Some collectors, mostly in Japan, seem to be fascinated by the many LPs issued in the early 1950s, by Allegro, Royale, Ultraphone, Gramophone, Varsity and other associated labels, taken from broadcasts or other companies’ LPs and issued with false names on them. (One of these false names is Leopold Ludwig, who was a real conductor. The Ludwig Royales were apparently not conducted by the real Leopold Ludwig, though.) The collector and researcher Ernst Lumpe has identified many of these recordings, including a few otherwise unpublished recordings by major artists, but most of them remain mysteries. Collectors who seek them don’t seem to care about the identifications, and none of them has ever managed to explain his interest to me.

One of the most interesting collecting specialties I have ever found was that of a man who collected recordings of symphonies. He was interested in anything called “symphony” or “sinfonia,” or any variety of the name, even if the music itself was obviously not a symphony. His most interesting quirk was that he bought only stereo recordings; if a legitimate symphony had been recorded only in mono, he ignored it.

One day he had an epiphany and realized that he was never going to listen to most of that music again. He weeded through his collection, kept relatively few of the LPs and CDs, and sold me the rest of them.

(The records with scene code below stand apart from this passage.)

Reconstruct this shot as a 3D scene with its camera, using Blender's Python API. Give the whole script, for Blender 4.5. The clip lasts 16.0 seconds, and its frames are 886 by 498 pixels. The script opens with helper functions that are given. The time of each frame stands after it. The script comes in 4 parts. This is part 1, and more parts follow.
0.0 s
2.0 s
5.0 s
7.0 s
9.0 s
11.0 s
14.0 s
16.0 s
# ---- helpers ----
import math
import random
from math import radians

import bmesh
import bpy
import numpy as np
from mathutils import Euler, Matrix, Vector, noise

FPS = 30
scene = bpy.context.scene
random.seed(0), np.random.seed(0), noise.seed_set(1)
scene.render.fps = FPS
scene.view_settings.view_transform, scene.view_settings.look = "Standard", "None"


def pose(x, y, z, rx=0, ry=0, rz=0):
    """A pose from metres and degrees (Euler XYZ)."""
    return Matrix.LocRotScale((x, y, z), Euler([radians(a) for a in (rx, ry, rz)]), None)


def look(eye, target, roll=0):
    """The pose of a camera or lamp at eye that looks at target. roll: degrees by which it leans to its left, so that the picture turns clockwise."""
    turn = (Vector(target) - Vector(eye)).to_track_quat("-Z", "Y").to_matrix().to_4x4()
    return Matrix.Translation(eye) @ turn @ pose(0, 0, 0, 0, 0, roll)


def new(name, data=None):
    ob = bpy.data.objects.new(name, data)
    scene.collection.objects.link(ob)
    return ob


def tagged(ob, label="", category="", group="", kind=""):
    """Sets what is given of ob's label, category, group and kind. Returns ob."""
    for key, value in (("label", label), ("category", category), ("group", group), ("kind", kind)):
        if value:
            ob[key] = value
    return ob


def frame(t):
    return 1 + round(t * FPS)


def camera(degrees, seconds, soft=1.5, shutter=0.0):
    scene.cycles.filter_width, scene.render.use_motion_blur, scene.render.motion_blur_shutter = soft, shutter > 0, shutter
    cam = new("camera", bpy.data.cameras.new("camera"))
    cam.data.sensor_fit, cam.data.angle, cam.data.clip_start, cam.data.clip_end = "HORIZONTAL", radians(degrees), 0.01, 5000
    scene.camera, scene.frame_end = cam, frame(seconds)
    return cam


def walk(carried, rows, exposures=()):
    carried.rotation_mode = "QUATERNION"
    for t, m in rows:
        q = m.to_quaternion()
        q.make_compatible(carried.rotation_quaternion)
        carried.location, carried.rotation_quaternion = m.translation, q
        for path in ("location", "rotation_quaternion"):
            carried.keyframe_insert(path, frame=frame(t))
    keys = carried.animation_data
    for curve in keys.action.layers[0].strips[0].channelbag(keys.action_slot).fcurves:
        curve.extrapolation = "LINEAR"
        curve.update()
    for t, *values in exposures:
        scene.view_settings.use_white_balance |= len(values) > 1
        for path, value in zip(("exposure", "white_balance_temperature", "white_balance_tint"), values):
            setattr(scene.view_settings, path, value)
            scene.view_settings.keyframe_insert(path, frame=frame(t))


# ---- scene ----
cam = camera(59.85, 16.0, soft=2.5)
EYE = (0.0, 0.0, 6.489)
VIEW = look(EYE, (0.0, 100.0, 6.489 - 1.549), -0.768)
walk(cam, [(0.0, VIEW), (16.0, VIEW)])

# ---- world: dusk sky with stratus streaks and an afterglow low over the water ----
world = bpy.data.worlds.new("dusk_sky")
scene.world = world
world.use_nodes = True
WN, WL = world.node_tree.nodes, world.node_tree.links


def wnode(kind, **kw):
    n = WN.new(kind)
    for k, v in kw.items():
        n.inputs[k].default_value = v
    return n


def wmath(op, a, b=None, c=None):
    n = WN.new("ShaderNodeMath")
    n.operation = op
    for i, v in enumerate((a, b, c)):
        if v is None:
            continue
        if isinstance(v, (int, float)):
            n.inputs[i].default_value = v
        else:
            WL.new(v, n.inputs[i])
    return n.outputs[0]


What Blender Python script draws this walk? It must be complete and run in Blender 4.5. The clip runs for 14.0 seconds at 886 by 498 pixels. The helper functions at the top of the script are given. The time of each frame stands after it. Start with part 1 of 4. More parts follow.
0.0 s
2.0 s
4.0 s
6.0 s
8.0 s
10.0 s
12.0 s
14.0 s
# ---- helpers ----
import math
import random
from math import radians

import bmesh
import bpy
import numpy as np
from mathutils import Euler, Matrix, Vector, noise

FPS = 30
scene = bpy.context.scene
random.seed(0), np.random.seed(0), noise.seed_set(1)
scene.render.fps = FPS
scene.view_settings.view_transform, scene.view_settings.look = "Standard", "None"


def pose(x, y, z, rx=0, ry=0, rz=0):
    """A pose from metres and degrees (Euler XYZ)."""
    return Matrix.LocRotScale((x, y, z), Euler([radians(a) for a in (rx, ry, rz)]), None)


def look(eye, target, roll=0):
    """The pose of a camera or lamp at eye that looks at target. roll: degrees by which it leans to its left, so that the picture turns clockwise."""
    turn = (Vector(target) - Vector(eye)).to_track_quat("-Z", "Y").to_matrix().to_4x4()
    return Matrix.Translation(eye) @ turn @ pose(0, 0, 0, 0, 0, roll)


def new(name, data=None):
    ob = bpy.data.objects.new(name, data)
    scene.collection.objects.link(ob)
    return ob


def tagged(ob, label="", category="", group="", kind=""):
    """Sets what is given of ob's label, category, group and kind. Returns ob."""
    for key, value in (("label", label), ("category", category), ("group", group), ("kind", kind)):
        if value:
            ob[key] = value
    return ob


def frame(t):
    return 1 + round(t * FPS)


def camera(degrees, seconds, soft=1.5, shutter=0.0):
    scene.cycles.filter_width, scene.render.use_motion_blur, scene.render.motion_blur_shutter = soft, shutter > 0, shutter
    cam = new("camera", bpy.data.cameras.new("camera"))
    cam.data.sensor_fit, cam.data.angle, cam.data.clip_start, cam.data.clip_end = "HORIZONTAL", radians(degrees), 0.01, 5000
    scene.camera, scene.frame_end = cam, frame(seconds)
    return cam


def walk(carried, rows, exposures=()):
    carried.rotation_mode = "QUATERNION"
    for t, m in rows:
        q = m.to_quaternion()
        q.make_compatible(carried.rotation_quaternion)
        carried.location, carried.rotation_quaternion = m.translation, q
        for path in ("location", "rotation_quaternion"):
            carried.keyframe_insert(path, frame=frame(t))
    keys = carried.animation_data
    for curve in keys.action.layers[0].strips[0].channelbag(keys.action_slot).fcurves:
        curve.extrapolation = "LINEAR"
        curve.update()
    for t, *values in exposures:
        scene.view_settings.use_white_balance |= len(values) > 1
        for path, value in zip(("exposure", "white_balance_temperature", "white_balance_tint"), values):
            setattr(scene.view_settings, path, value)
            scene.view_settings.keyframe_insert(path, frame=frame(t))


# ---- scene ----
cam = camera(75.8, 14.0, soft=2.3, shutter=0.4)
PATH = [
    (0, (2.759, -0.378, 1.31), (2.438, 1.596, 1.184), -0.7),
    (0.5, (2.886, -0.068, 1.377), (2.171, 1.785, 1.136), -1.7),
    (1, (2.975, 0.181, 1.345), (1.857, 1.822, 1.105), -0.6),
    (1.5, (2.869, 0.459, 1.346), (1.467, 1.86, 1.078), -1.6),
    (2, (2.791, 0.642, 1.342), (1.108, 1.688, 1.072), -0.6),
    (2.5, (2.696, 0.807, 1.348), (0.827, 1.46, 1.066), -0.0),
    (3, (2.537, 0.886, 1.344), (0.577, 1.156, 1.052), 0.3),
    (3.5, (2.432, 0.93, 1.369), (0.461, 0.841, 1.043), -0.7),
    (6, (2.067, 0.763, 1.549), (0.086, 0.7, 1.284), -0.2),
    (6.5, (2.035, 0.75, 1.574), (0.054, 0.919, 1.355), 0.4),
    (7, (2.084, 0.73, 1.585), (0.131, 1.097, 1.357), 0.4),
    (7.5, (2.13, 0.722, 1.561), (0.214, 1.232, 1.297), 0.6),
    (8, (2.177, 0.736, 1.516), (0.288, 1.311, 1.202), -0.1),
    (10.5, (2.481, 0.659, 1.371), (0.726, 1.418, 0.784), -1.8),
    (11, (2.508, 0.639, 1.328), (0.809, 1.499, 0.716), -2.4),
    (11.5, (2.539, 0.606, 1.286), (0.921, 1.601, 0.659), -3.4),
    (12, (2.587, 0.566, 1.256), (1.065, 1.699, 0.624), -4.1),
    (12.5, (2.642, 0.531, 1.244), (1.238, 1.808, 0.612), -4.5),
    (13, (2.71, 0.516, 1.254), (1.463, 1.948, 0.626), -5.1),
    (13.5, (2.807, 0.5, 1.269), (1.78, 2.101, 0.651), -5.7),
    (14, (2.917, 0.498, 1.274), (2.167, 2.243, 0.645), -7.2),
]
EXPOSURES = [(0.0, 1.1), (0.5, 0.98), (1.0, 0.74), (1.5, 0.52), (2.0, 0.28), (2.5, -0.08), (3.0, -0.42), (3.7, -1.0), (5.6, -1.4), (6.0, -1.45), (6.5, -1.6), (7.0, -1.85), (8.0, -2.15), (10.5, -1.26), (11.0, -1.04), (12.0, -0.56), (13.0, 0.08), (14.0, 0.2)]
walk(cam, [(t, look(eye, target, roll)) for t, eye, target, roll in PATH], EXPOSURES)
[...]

Fortunately for me, he had many unusual recordings of symphonies from Russia, which sold very well, since I had a number of customers who were looking for recordings of obscure Russian music.

However, this same collector has not abandoned his pursuit of every recording ever made of a Bruckner symphony, and he does include broadcasts!

One former customer collected classical piano recordings–all of them. We had a conversation early in the CD era and he told me how many piano CDs he owned. I did a quick calculation and realized he had bought an average of 3 ½ CDs per day since the format had been introduced! Another recent customer bought so many piano recordings that I suspect he was also a completist. The entire concept of collecting recordings entirely for their sound quality has always seemed strange to me, but in the past fortunes have been spent and made on such “audiophile” collections.

I am not immune to collector mania. Shortly before closing my business I did a drastic weeding of my own collection to sell off LPs I knew I wouldn’t need anymore. Until then, I had complete or near-complete collections of the recordings of numerous favorite performers. I have retained every recording I had by Sviatoslav Richter, including numerous unpublished items, and what I’m fairly certain is a complete collection of Artur Schnabel. (I once compiled and published a Schnabel discography, and the only additions have been later publications.) I still love the conducting of Hans Rosbaud as much as I ever did, but I finally realized I was unlikely to ever play some of his poor-sounding early Vox and Mercury LPs again. I hope the collectors who bought them from me enjoy them.